第58回日本作業療法学会

講演情報

ポスター

心大血管疾患

[PB-3] ポスター:心大血管疾患 3

2024年11月10日(日) 08:30 〜 09:30 ポスター会場 (大ホール)

[PB-3-5] 当院における摂食嚥下支援チームの介入対象となった心大血管疾患患者の特徴

当院診療録からの後方視的予備的研究

安竹 正樹1, 小林 奈美子1, 坪川 操2 (1.福井大学医学部附属病院 リハビリテーション部, 2.医療法人 坪川医院)
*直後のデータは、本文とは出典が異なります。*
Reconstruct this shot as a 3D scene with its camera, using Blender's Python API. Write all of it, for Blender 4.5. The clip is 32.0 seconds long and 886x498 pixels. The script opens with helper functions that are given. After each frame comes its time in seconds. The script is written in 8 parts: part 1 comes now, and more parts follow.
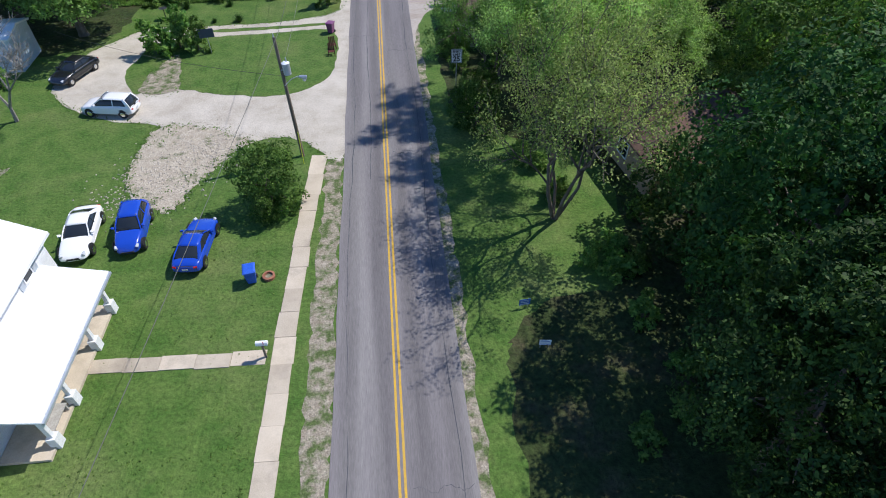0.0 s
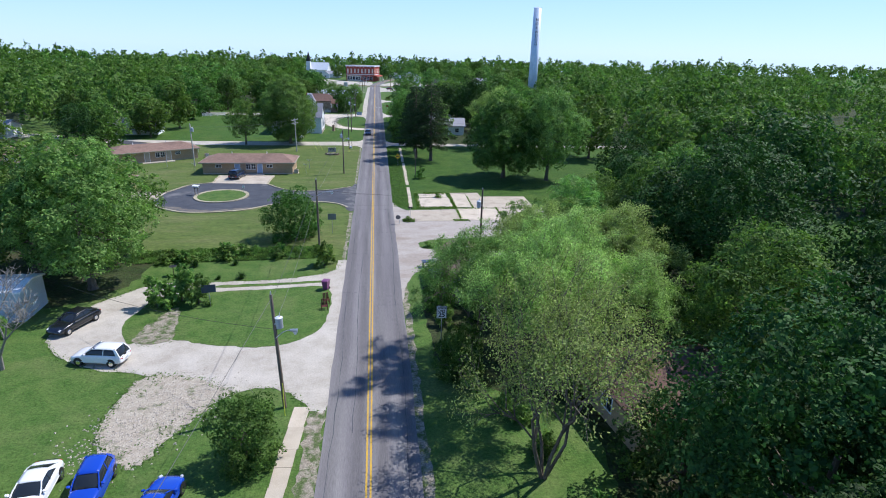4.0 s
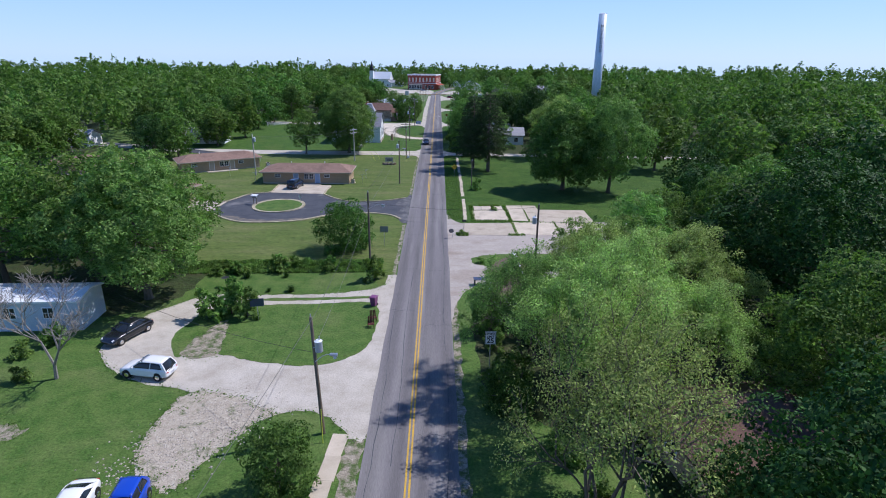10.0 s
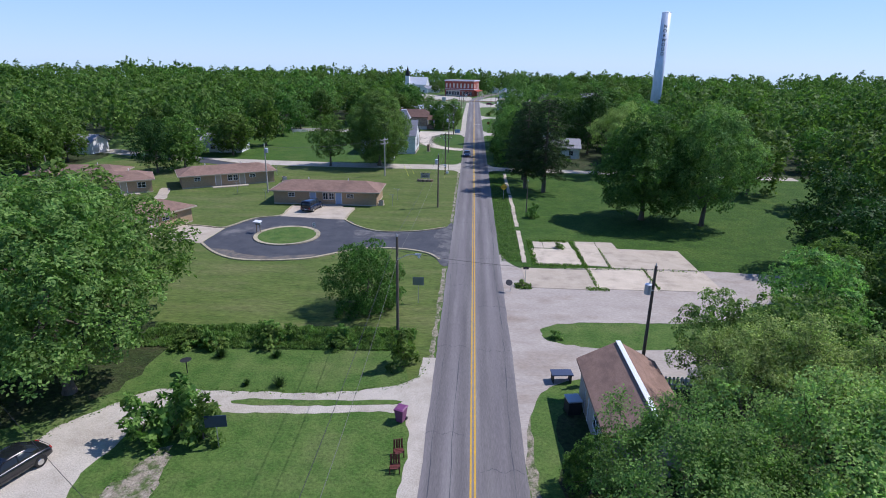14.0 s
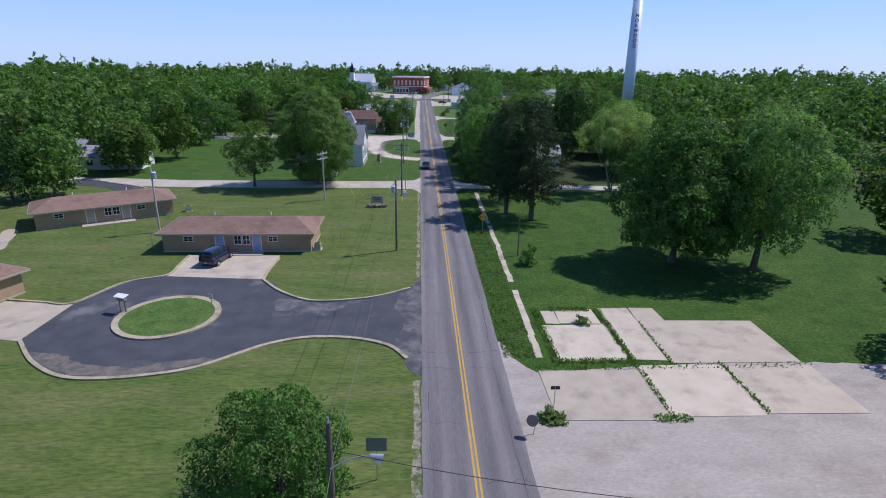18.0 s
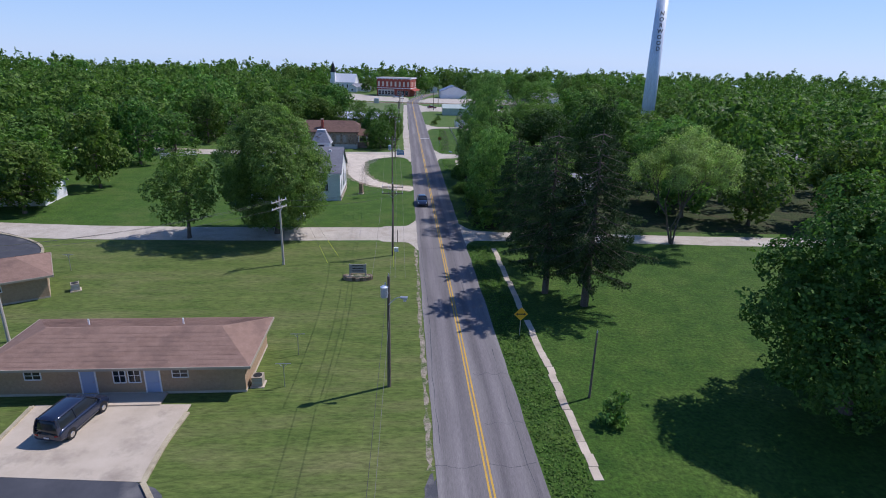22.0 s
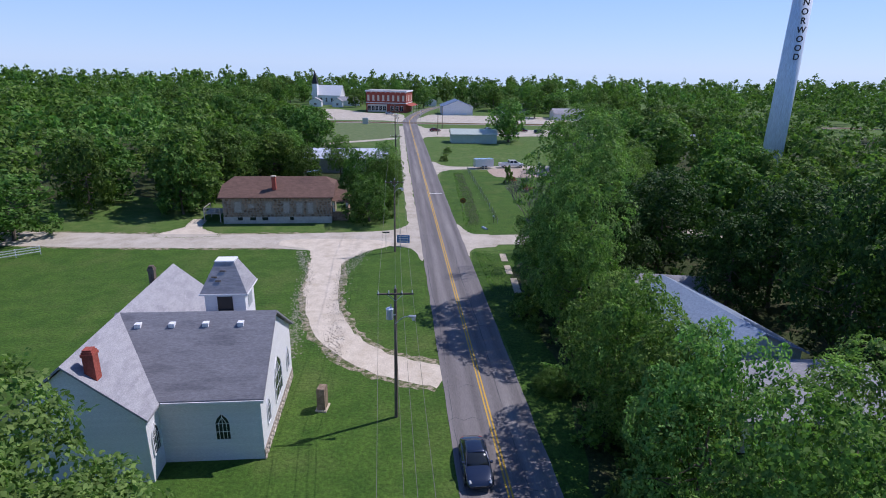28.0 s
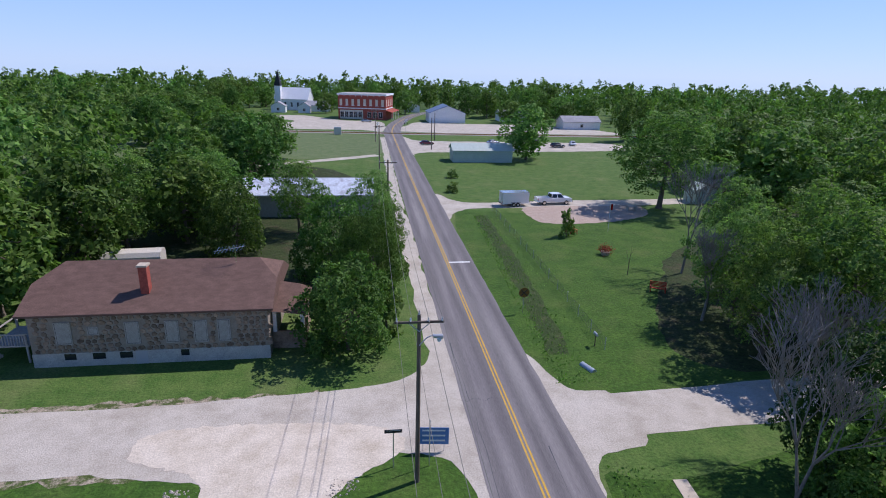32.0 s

【背景】近年,嚥下障害に対するチーム医療が重要視されており,当院では令和3年に摂食嚥下機能回復加算に基づく摂食嚥下支援チームが発足した.職種は医師,言語聴覚士,看護師,管理栄養士,歯科医師,作業療法士が参加しており,作業療法士はADL,身体機能,認知機能などの情報提供を行っているが,しばしばチーム介入の対象となる重症の心大血管疾患患者において,経口摂取獲得が難しく易疲労性や全身状態不良によってADLや身体活動への介入にも難渋するケースを多く経験してきた.心大血管疾患患者では,慢性心不全の40%に嚥下障害を認め高齢者が多い(Yokota J et al,2020)との報告や,心臓血管外科術後の嚥下障害の発症率は約3~9%(Ferraris VA et al,2001)(Grimm JC et al,2015)との報告があるが,その機序や背景,臨床経過に統一した見解はなく議論の余地はあると考える.
【目的】摂食嚥下支援チームの介入対象となった心大血管疾患患者の臨床的特徴を調査し,さらに急性期退院時における経管栄養離脱困難の予測となる因子及び退院後の予後への影響について検討すること.
【方法】令和3年7月~令和5年12月までに摂食嚥下回復加算を算定した心大血管疾患患者を対象に当院診療録から後方視的に情報を抽出し,さらに当院退院時のFunctional Oral Intake Scaleが1-3点の症例を「経管群」,4-7点の症例を「経口群」として2群間で臨床的特徴を比較した.統計処理はWilcoxonの符合付順位検定及びカイ二乗検定を用い有意水準は5%とした.なお本研究では人を対象とする医学系研究に関する倫理指針を遵守した.
【結果】対象期間において摂食嚥下支援チームの介入対象となった連続164名のうち,心大血管疾患患者は19名(平均年齢78.1±15.1歳,全例経管栄養管理)で全体の11.6%に該当し,脳血管疾患患者,頭頚部腫瘍術後患者に次いで件数が多かった.これらの症例では52.6%が外科手術,36.8%がペースメーカー移植術やカテーテル治療と,多くが非薬物治療を施行されていた.また63.3%が緊急入院であり,84.2%が人工呼吸器管理,36.8%が気管切開となっていた.入院経過中の合併症として脳梗塞を10.5%,肺炎を47.4%,声帯麻痺を26.3%に認めた.入院期間は平均82.3±37.6日で,チーム介入開始時期は入院より平均36.7±22.8日であった.退院時のADLとしてFunctional Independence Measure(FIM)は平均50.0±33.2点,栄養指標としてGeriatric Nutritional Risk Index (GNRI)は平均 81.2±10.2であった.自宅退院率は21.1%であった.
さらに群分けの結果,経管群は12名,経口群は7名で,退院時の経管栄養離脱率は36.8%であった.2群間で年齢,性別,病前生活自立度,疾患の内訳,治療内容,人工呼吸器管理の有無,挿管期間,気管切開の有無,合併症の発生率に有意差はなかった.
また退院時の所見では,FIM,GNRI,転帰に2群間で有意差はなかったが,経管群では退院時のCRP値が有意に高値であった.(経管群:2.9±2.7 mg/dl vs 経口群:0.9±1.5 mg/dl)
さらに退院後6カ月の追跡ができた症例(17/19名)において,経管群では死亡例が半数と有意に多く(経管群:6/11名vs 経口群:0/6名),経管群の他5/11名は経管栄養を離脱していた.
【結論】当院における摂食嚥下支援チームの介入対象となった心大血管疾患患者では重症度及び治療侵襲が高く,特に退院時に経管栄養を離脱できない場合は全身状態が悪く退院後に予後不良となる可能性が示唆された.しかし急性期退院時における経管栄養離脱困難の予測となる因子については本研究では検出されず,背景の複雑さと多様性が伺え,さらなる調査が必要と考えた.